I believe Bro. Hyles was a highly gifted and talented man, who was largely real and genuine, but was also almost fatally flawed. I believe, as time went on, he crossed over from being a tremendous asset to the cause of Christ to being a net minus, especially when his legacy is taken into account. I do not believe he was an adulterer. I do not believe he was a fraud. I do believe that pride, hubris, and wrong-headed concepts of loyalty and justice and truth basically ruined what he spent a lifetime building. I believe he was, on balance, a bad father, a good pastor (for most of his years in the pastorate), and a good then bad then good husband. I still reference him in preaching, but in context I have also told my people all of these things, or at least all of my conclusions about him. His picture still hangs in our church foyer, along with other great Chicago preachers such as Billy Sunday and D. L. Moody, who were both almost certainly as flawed and as great as he was.

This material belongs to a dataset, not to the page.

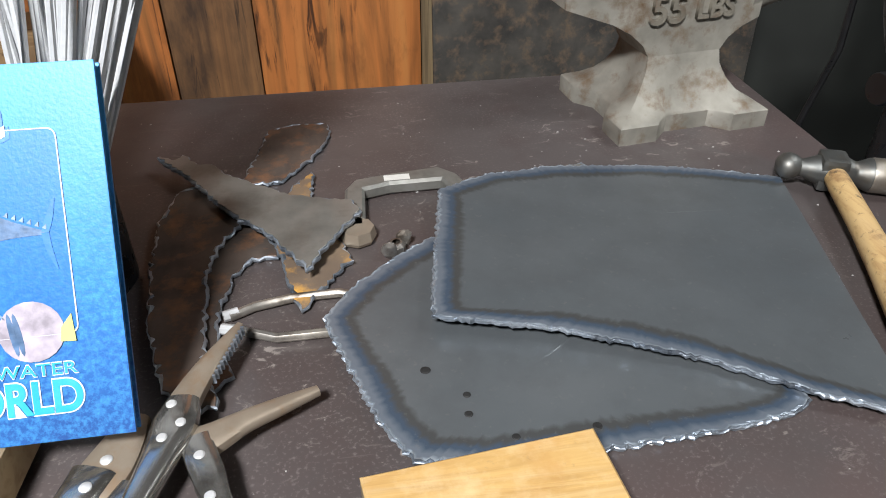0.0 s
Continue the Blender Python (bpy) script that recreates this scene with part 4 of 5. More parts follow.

I still value many, many things he taught me. At the same time, I have weighed others and found them wanting. But, in my (what I think is) educated opinion, he was not a fraud. He was real and genuine. He loved the Lord. He gave his life to serve God. And that life helped me very much, and is still helping me. At the same time, I realize he conducted himself in the latter half of his life in such a way as to almost completely ruin any legacy he could leave to succeeding generations. And that is probably, on balance, both a good and a just thing.